-- Begin Recorded information --

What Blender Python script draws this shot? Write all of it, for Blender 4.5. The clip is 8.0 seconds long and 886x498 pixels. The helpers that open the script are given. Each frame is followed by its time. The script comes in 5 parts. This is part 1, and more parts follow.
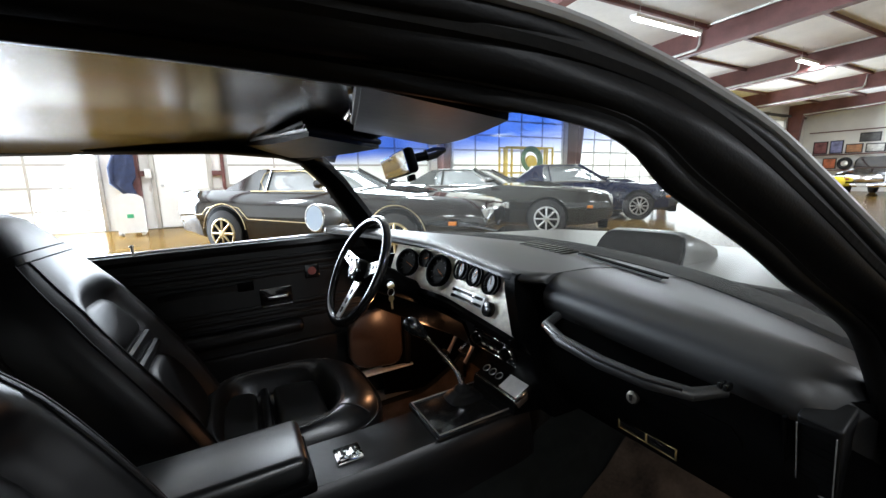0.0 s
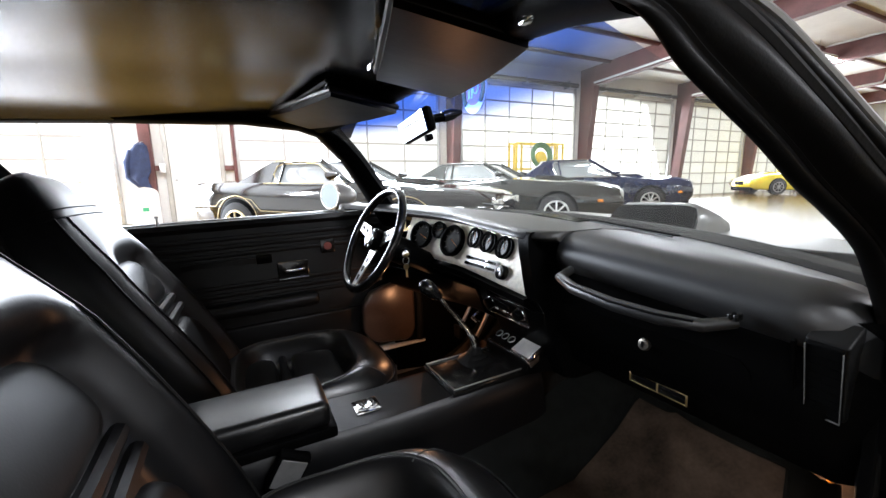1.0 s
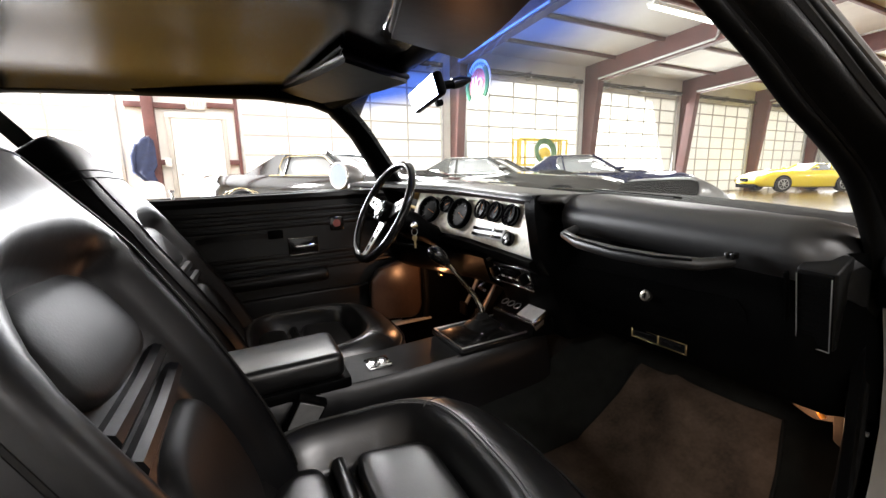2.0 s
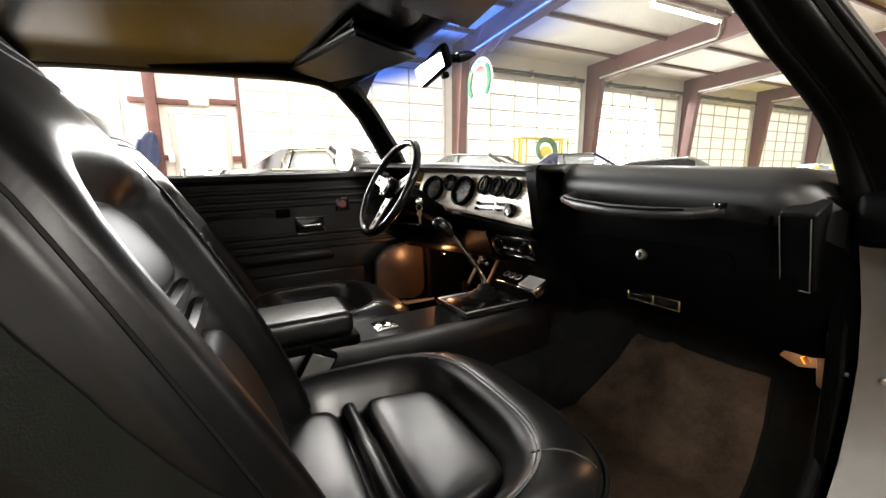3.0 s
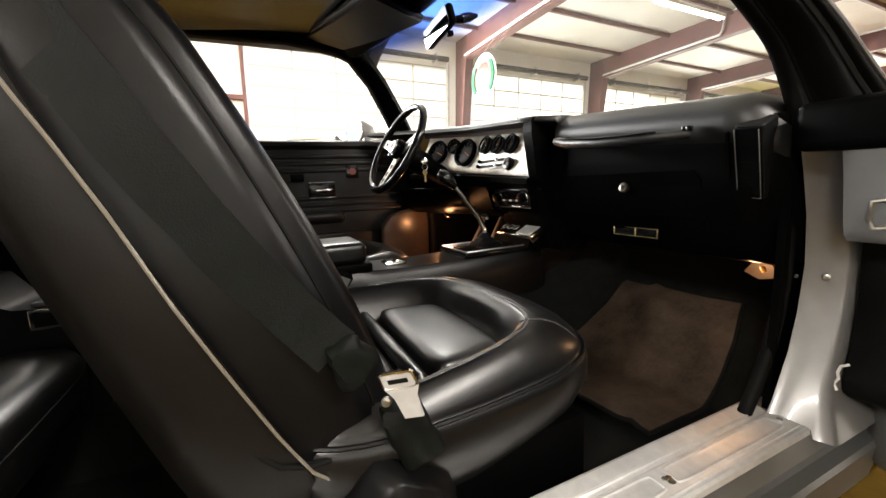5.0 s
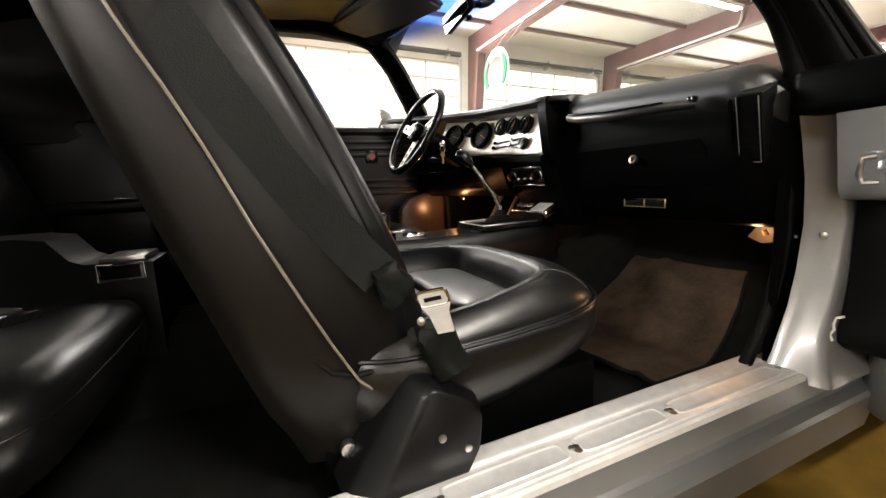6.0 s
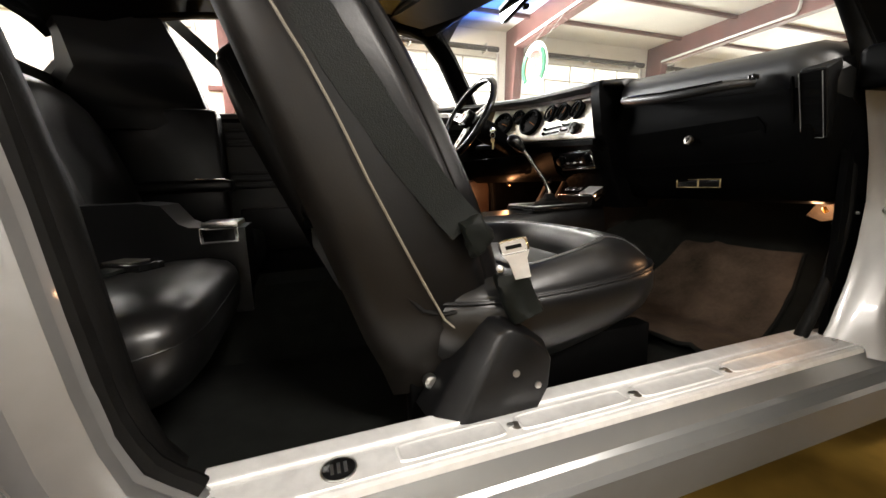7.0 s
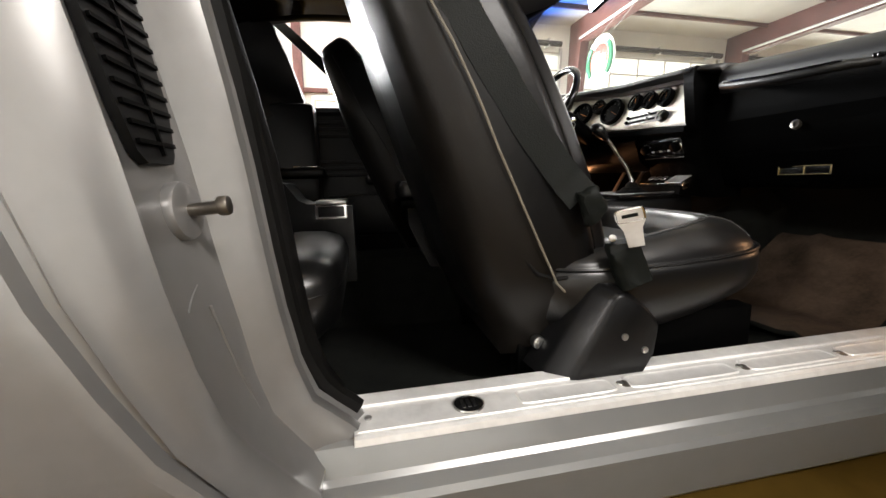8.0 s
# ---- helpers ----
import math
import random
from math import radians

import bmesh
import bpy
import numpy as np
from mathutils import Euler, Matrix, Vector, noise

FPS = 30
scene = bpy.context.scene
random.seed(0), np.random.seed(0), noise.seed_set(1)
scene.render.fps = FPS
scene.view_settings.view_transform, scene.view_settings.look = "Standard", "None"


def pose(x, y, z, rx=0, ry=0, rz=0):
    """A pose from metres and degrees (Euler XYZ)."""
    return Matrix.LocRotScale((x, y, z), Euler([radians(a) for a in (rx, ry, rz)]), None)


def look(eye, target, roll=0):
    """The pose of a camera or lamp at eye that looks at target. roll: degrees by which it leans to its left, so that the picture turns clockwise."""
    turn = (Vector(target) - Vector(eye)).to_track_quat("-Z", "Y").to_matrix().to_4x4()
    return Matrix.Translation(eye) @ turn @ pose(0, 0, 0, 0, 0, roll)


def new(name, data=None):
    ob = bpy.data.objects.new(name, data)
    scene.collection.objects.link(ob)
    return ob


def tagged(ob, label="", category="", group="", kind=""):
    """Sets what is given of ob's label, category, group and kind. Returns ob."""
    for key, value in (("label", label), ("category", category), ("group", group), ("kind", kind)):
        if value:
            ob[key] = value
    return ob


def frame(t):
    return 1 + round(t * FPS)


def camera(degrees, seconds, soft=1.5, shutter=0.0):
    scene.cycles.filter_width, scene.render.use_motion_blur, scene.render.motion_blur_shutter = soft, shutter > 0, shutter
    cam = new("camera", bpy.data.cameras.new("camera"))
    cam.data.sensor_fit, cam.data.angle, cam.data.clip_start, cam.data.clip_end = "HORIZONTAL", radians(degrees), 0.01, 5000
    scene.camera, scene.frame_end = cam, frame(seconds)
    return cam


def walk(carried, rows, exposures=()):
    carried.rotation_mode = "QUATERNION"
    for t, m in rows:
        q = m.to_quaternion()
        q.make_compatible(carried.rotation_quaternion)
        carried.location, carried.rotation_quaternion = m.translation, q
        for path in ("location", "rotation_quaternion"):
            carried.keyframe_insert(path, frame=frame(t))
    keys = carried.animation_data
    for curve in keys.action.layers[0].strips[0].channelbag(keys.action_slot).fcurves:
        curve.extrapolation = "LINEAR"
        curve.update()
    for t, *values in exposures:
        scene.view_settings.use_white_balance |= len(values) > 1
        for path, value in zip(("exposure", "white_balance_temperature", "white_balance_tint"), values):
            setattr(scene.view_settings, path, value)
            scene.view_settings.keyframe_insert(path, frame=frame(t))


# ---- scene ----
# The parked car stands a little nose-up on the garage floor: CAR turns the car's own axes into the world's.
CAR = Matrix.Translation((0, 0, -0.158)) @ Matrix.Rotation(radians(1.6), 4, "X") @ Matrix.Rotation(radians(-2.2), 4, "Y")
cam = camera(96.4, 8.0)
PATH = [
    (0, (0.884, 0.316, 1.186), (-0.872, 1.221, 0.875), -3.4),
    (0.5, (0.894, 0.296, 1.147), (-0.867, 1.189, 0.832), -3.3),
    (1, (0.911, 0.278, 1.101), (-0.865, 1.144, 0.786), -3.3),
    (1.5, (0.928, 0.26, 1.062), (-0.851, 1.114, 0.739), -3.3),
    (3, (0.988, 0.203, 0.949), (-0.794, 1.052, 0.627), -2.8),
    (3.5, (1.013, 0.193, 0.915), (-0.769, 1.041, 0.591), -2.7),
    (4, (1.043, 0.178, 0.874), (-0.74, 1.027, 0.555), -2.6),
    (4.5, (1.07, 0.16, 0.841), (-0.714, 1.006, 0.523), -2.5),
    (6, (1.161, 0.085, 0.754), (-0.649, 0.867, 0.421), -2.7),
    (6.5, (1.189, 0.046, 0.727), (-0.642, 0.777, 0.392), -2.5),
    (7, (1.207, -0.009, 0.71), (-0.658, 0.627, 0.369), -2.2),
    (7.5, (1.227, -0.068, 0.692), (-0.676, 0.445, 0.353), -1.9),
    (8, (1.244, -0.126, 0.676), (-0.688, 0.262, 0.335), -1.6),
]
EXPOSURES = [(0.0, 0.13, 5950, 10), (0.5, 0.42, 5950, 12), (1.0, 0.51, 6080, 14), (1.5, 0.54, 6400, 16), (3.0, 0.75, 7050, 14), (4.5, 0.82, 7150, 14), (6.5, 1.0, 7200, 14), (7.1, 1.02, 7100, 14), (7.6, 0.93, 6950, 14), (8.0, 0.74, 6900, 14)]
walk(cam, [(t, CAR @ look(eye, target, roll)) for t, eye, target, roll in PATH], EXPOSURES)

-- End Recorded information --

§ **Exercise requirements**
The data above needs to be retyped exactly, with the images left out.

§ **Expected output**
What Blender Python script draws this shot? Write all of it, for Blender 4.5. The clip is 8.0 seconds long and 886x498 pixels. The helpers that open the script are given. Each frame is followed by its time. The script comes in 5 parts. This is part 1, and more parts follow.
0.0 s
1.0 s
2.0 s
3.0 s
5.0 s
6.0 s
7.0 s
8.0 s
# ---- helpers ----
import math
import random
from math import radians

import bmesh
import bpy
import numpy as np
from mathutils import Euler, Matrix, Vector, noise

FPS = 30
scene = bpy.context.scene
random.seed(0), np.random.seed(0), noise.seed_set(1)
scene.render.fps = FPS
scene.view_settings.view_transform, scene.view_settings.look = "Standard", "None"


def pose(x, y, z, rx=0, ry=0, rz=0):
    """A pose from metres and degrees (Euler XYZ)."""
    return Matrix.LocRotScale((x, y, z), Euler([radians(a) for a in (rx, ry, rz)]), None)


def look(eye, target, roll=0):
    """The pose of a camera or lamp at eye that looks at target. roll: degrees by which it leans to its left, so that the picture turns clockwise."""
    turn = (Vector(target) - Vector(eye)).to_track_quat("-Z", "Y").to_matrix().to_4x4()
    return Matrix.Translation(eye) @ turn @ pose(0, 0, 0, 0, 0, roll)


def new(name, data=None):
    ob = bpy.data.objects.new(name, data)
    scene.collection.objects.link(ob)
    return ob


def tagged(ob, label="", category="", group="", kind=""):
    """Sets what is given of ob's label, category, group and kind. Returns ob."""
    for key, value in (("label", label), ("category", category), ("group", group), ("kind", kind)):
        if value:
            ob[key] = value
    return ob


def frame(t):
    return 1 + round(t * FPS)


def camera(degrees, seconds, soft=1.5, shutter=0.0):
    scene.cycles.filter_width, scene.render.use_motion_blur, scene.render.motion_blur_shutter = soft, shutter > 0, shutter
    cam = new("camera", bpy.data.cameras.new("camera"))
    cam.data.sensor_fit, cam.data.angle, cam.data.clip_start, cam.data.clip_end = "HORIZONTAL", radians(degrees), 0.01, 5000
    scene.camera, scene.frame_end = cam, frame(seconds)
    return cam


def walk(carried, rows, exposures=()):
    carried.rotation_mode = "QUATERNION"
    for t, m in rows:
        q = m.to_quaternion()
        q.make_compatible(carried.rotation_quaternion)
        carried.location, carried.rotation_quaternion = m.translation, q
        for path in ("location", "rotation_quaternion"):
            carried.keyframe_insert(path, frame=frame(t))
    keys = carried.animation_data
    for curve in keys.action.layers[0].strips[0].channelbag(keys.action_slot).fcurves:
        curve.extrapolation = "LINEAR"
        curve.update()
    for t, *values in exposures:
        scene.view_settings.use_white_balance |= len(values) > 1
        for path, value in zip(("exposure", "white_balance_temperature", "white_balance_tint"), values):
            setattr(scene.view_settings, path, value)
            scene.view_settings.keyframe_insert(path, frame=frame(t))


# ---- scene ----
# The parked car stands a little nose-up on the garage floor: CAR turns the car's own axes into the world's.
CAR = Matrix.Translation((0, 0, -0.158)) @ Matrix.Rotation(radians(1.6), 4, "X") @ Matrix.Rotation(radians(-2.2), 4, "Y")
cam = camera(96.4, 8.0)
PATH = [
    (0, (0.884, 0.316, 1.186), (-0.872, 1.221, 0.875), -3.4),
    (0.5, (0.894, 0.296, 1.147), (-0.867, 1.189, 0.832), -3.3),
    (1, (0.911, 0.278, 1.101), (-0.865, 1.144, 0.786), -3.3),
    (1.5, (0.928, 0.26, 1.062), (-0.851, 1.114, 0.739), -3.3),
    (3, (0.988, 0.203, 0.949), (-0.794, 1.052, 0.627), -2.8),
    (3.5, (1.013, 0.193, 0.915), (-0.769, 1.041, 0.591), -2.7),
    (4, (1.043, 0.178, 0.874), (-0.74, 1.027, 0.555), -2.6),
    (4.5, (1.07, 0.16, 0.841), (-0.714, 1.006, 0.523), -2.5),
    (6, (1.161, 0.085, 0.754), (-0.649, 0.867, 0.421), -2.7),
    (6.5, (1.189, 0.046, 0.727), (-0.642, 0.777, 0.392), -2.5),
    (7, (1.207, -0.009, 0.71), (-0.658, 0.627, 0.369), -2.2),
    (7.5, (1.227, -0.068, 0.692), (-0.676, 0.445, 0.353), -1.9),
    (8, (1.244, -0.126, 0.676), (-0.688, 0.262, 0.335), -1.6),
]
EXPOSURES = [(0.0, 0.13, 5950, 10), (0.5, 0.42, 5950, 12), (1.0, 0.51, 6080, 14), (1.5, 0.54, 6400, 16), (3.0, 0.75, 7050, 14), (4.5, 0.82, 7150, 14), (6.5, 1.0, 7200, 14), (7.1, 1.02, 7100, 14), (7.6, 0.93, 6950, 14), (8.0, 0.74, 6900, 14)]
walk(cam, [(t, CAR @ look(eye, target, roll)) for t, eye, target, roll in PATH], EXPOSURES)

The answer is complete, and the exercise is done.